Revitalisierung

Dr.-Ing. Stefanie Weidner ist Büroleiterin von Werner Sobek København und Director Sustainability Strategies bei Werner Sobek.

Bauen mit und im Bestand

Unsere gebaute Umwelt dient nicht nur in Hinblick auf zukünftige Bauten als Materiallager mit kreislauffähigen Gebäuden – etliche Ressourcen stecken bereits in bedeutenden Bestandsgebäuden.

Bedeutend nicht allein unter baukulturellen Aspekten, sondern vor allem auch als wichtiger Baustein auf dem Weg zu klimafreundlicheren Bauweisen. Case Studies haben gezeigt, dass durch den Erhalt des Bestandes bis zu 60 % der grauen Emissionen im Vergleich zu Neubaubauwerken eingespart werden können.

Die Aufgabe der Erfassung des Bestandes ist eine große Herausforderung, schließlich gab es vor mehreren Jahrzehnten noch keinen Gebäuderessourcenpass. Häufig bedeutet das eine langwierige Sichtung von umfangreichen Bestandsunterlagen in verminderter Qualität, zusätzliche Bauteiluntersuchungen und Abstimmungen im Prüfprozess. Doch mit den Werkzeugen der zerstörungsfreien Prüfung, Laserscanmethoden uvm. stehen uns viele Möglichkeiten zur Verfügung Bestandsgebäude zu erfassen, zu verstehen und sie zu transformieren.

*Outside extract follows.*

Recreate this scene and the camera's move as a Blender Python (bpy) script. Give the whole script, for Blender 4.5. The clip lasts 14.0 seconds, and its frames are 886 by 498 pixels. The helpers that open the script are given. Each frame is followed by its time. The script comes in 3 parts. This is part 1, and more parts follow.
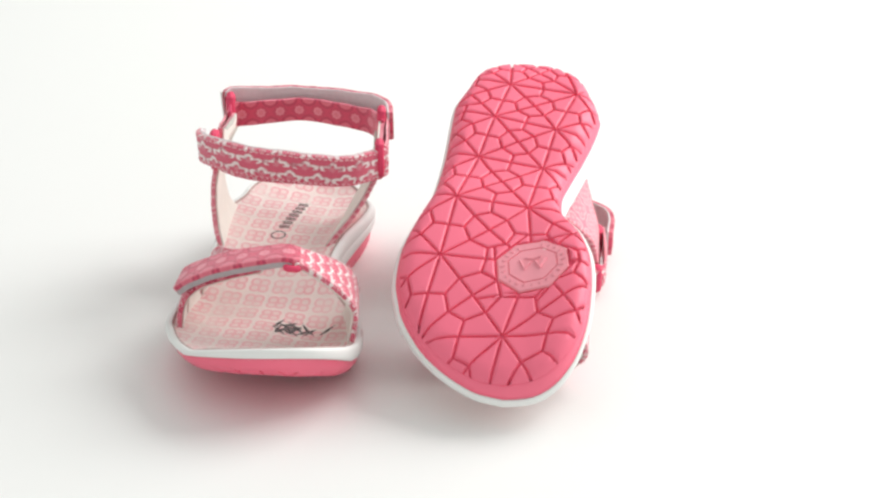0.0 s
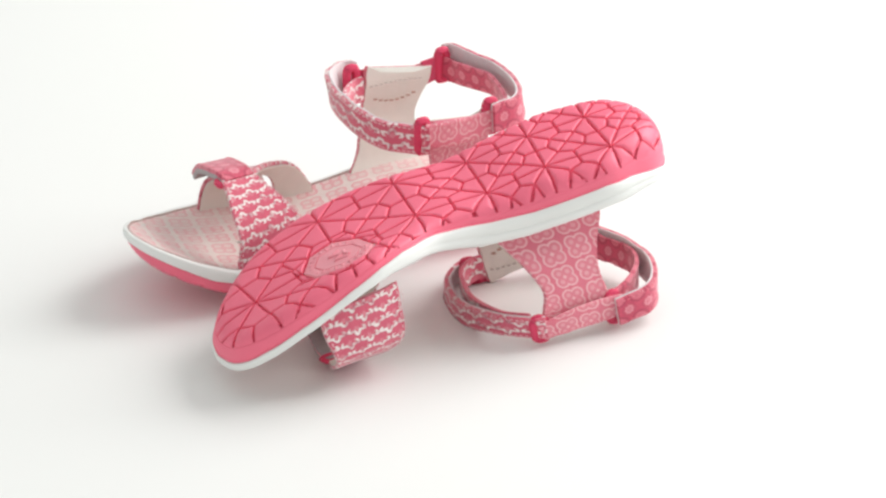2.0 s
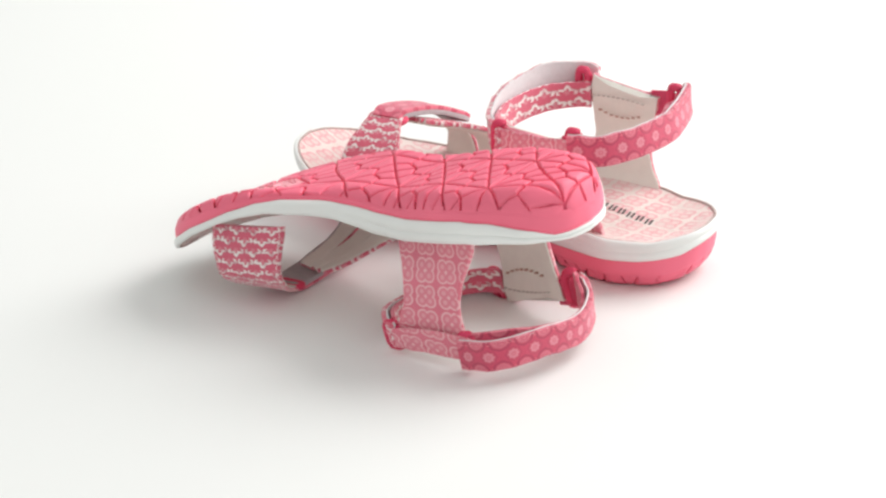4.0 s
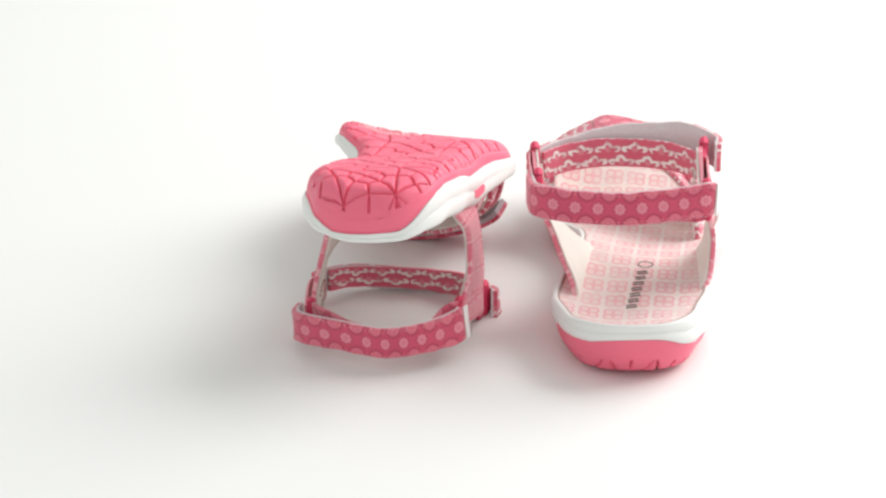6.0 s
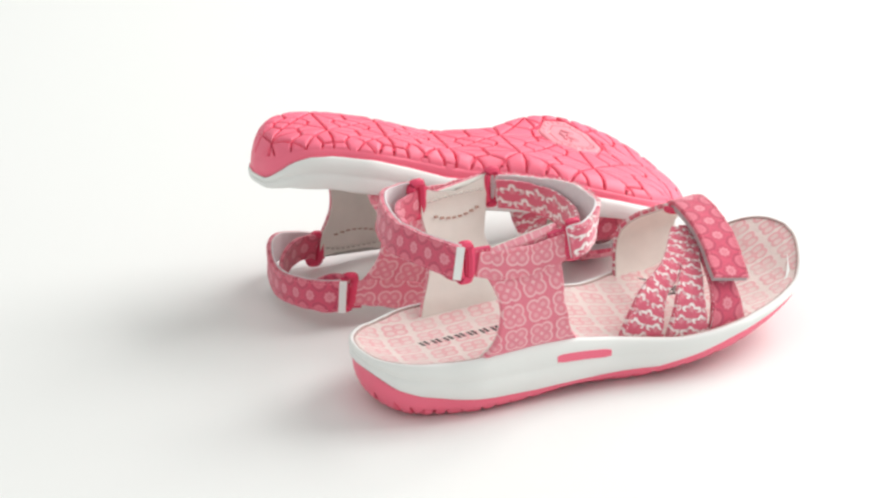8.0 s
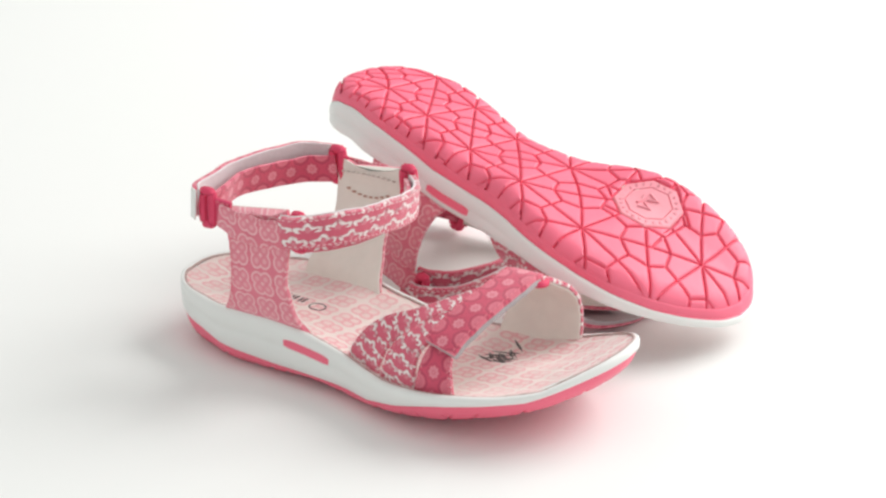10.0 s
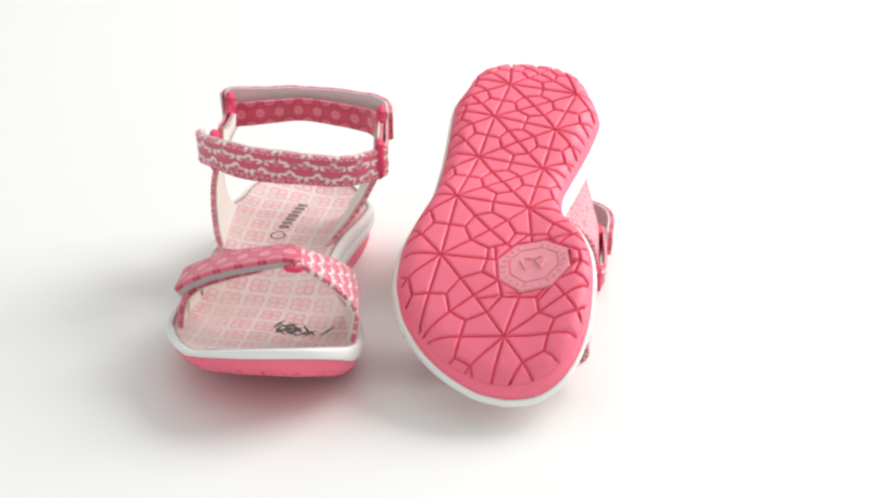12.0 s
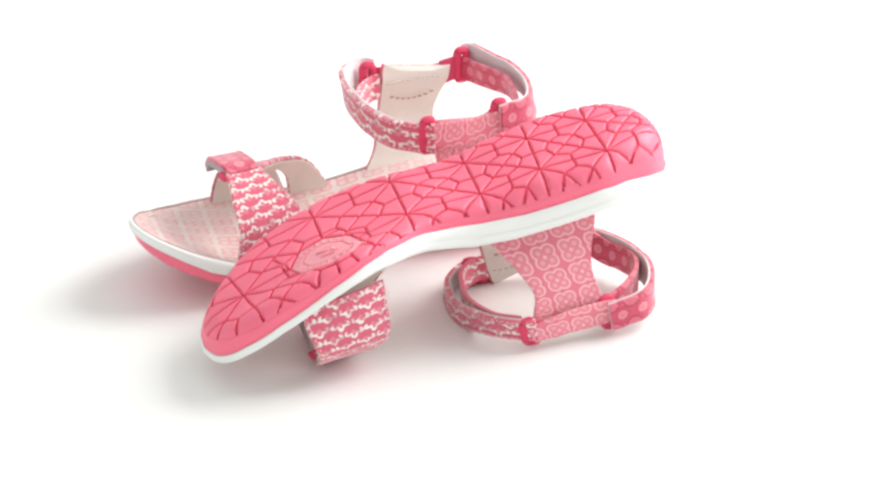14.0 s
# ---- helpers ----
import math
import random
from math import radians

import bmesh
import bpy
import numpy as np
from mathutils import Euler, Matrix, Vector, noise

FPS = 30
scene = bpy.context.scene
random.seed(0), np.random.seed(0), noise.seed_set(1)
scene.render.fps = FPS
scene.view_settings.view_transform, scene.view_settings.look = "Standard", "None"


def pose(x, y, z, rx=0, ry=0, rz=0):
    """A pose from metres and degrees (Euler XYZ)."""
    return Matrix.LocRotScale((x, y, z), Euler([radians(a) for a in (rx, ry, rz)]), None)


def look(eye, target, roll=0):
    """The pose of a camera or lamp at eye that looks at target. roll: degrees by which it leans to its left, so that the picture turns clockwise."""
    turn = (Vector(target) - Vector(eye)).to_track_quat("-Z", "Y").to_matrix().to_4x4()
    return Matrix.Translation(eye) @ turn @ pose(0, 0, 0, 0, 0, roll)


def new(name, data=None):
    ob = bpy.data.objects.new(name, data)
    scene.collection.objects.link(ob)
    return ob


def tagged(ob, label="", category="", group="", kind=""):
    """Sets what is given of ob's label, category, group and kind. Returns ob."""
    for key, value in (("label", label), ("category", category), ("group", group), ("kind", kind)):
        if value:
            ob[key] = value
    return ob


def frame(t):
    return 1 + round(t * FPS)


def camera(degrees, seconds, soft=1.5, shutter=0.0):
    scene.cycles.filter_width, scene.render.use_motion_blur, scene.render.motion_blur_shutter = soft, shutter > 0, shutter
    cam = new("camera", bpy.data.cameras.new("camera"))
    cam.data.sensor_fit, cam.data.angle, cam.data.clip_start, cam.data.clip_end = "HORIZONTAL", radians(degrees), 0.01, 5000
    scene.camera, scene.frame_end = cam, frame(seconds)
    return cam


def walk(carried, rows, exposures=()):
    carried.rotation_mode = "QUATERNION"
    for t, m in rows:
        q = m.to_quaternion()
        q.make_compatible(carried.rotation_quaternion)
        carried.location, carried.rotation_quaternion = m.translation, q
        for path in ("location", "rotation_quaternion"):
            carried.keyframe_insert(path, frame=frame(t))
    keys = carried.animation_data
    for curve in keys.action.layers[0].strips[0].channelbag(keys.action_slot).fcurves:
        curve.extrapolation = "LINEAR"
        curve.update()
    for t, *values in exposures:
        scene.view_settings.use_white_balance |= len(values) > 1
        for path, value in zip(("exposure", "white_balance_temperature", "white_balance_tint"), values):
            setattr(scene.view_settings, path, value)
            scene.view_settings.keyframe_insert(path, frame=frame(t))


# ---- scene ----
cam = camera(19.70, 14.0, soft=2.5)
EYE = Vector((0.0, -1.0, 0.4537))
PITCH, YAW, ROLL = radians(23.28), radians(-0.38), -1.07
AHEAD = Vector((math.sin(YAW) * math.cos(PITCH), math.cos(YAW) * math.cos(PITCH), -math.sin(PITCH)))
VIEW = look(EYE, EYE + AHEAD, ROLL)
walk(cam, [(0.0, VIEW), (14.0, VIEW)], exposures=[(0.0, 0.0), (13.7, 0.0), (13.8, 0.05), (13.9, 0.18), (14.0, 0.33)])

# ---------------------------------------------------------------- light
world = bpy.data.worlds.new("studio")
scene.world = world
world.use_nodes = True
world.node_tree.nodes["Background"].inputs[0].default_value = (0.98, 1.0, 0.98, 1)
world.node_tree.nodes["Background"].inputs[1].default_value = 0.69


def softbox(name, eye, target, sx, sy, watts, colour):
    data = bpy.data.lights.new(name, "AREA")
    data.shape, data.size, data.size_y, data.energy, data.color = "RECTANGLE", sx, sy, watts, colour
    lamp = new(name, data)
    lamp.matrix_world = look(eye, target)
    return lamp


softbox("softbox", (1.15, 0.55, 0.95), (0.05, 0.0, 0.0), 1.25, 1.25, 30.0, (1.0, 0.985, 0.97))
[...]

Die Wertschätzung für das Bauen mit und im Bestand muss gestärkt und den Ingenieur:innen notwendiges Wissen und Kenntnisse vermittelt werden (z.B. bereits eingehend während des Studiums). Zudem brauchen wir einen anpassungsfähigen Umgang in Hinblick auf die Schall-/und Brandschutzanforderungen sowie beim Bestandsschutz.

Dr.-Ing. Stefanie Weidner
Director Sustainability Strategies

Schauspielhaus Düsseldorf

Das Ziel der Emissionsreduzierung

Unsere Erkenntnisse und die Herausforderungen, um die gesetzten Klimaziele bis 2050 zu erreichen, führen im Bauwesen zu einem verstärkten Fokus auf den grauen Emissionen. Sie beschreiben die mit der Herstellung der Materialien verbundenen Emissionen. Bisher lag der Fokus in der Baubranche auf den sogenannten operativen Emissionen, also denjenigen, die beim Betrieb des Gebäudes entstehen.

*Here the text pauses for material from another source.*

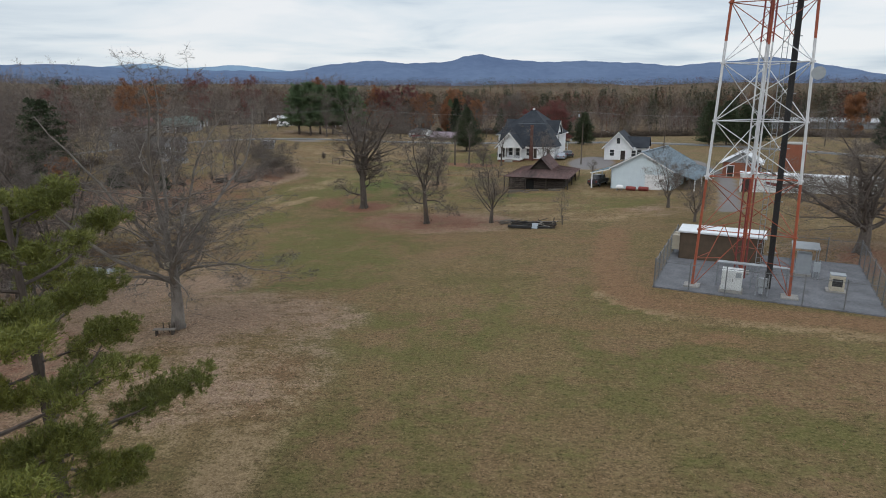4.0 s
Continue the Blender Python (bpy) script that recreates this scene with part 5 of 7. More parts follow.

Eine explizite Studie von Röck et al. mit dem Titel ‚Embodied GHG emissions of buildings – The hidden challenge for effective climate change mitigation‚ verdeutlicht die aktuelle Entwicklung und Verlagerung der CO2 Emissionen zu Ungunsten der grauen Emissionen: In den vergangenen Jahrzehnten haben die gesetzlichen Vorgaben in Bezug auf den Energiestandard des Gebäudes zu einer deutlichen Reduktion der operativen Emissionen geführt. Die grauen Emissionen blieben dagegen unverändert bzw. nahmen zum Teil sogar zu, damit die Energiestandards der Gebäude  gewährleistet werden konnten.

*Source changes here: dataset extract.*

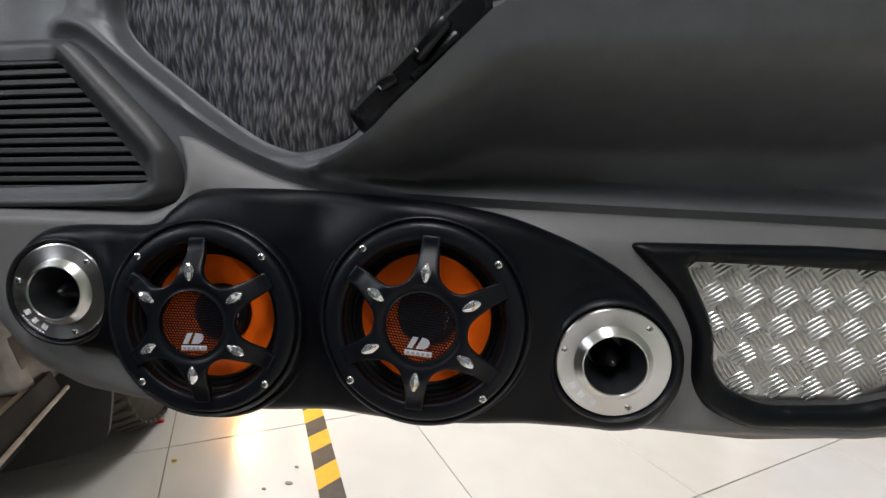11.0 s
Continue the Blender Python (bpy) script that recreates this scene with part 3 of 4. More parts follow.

Insgesamt ist das Bauschaffen für rund 60 % der weltweit ausgestoßenen klimaschädlichen Emissionen verantwortlich. Für eine signifikante Minderung der CO2 Emissionen im Bausektor müssen demnach Emissionen deutlich reduziert werden, die mit den benötigten Rohstoffen und der Herstellung der Baumaterialien zusammenhängen. Dies gelingt einerseits durch den massenreduzierten Einsatz der Materialien und andererseits durch eine sinnvolle Wahl und Wiederverwendung der Baustoffe.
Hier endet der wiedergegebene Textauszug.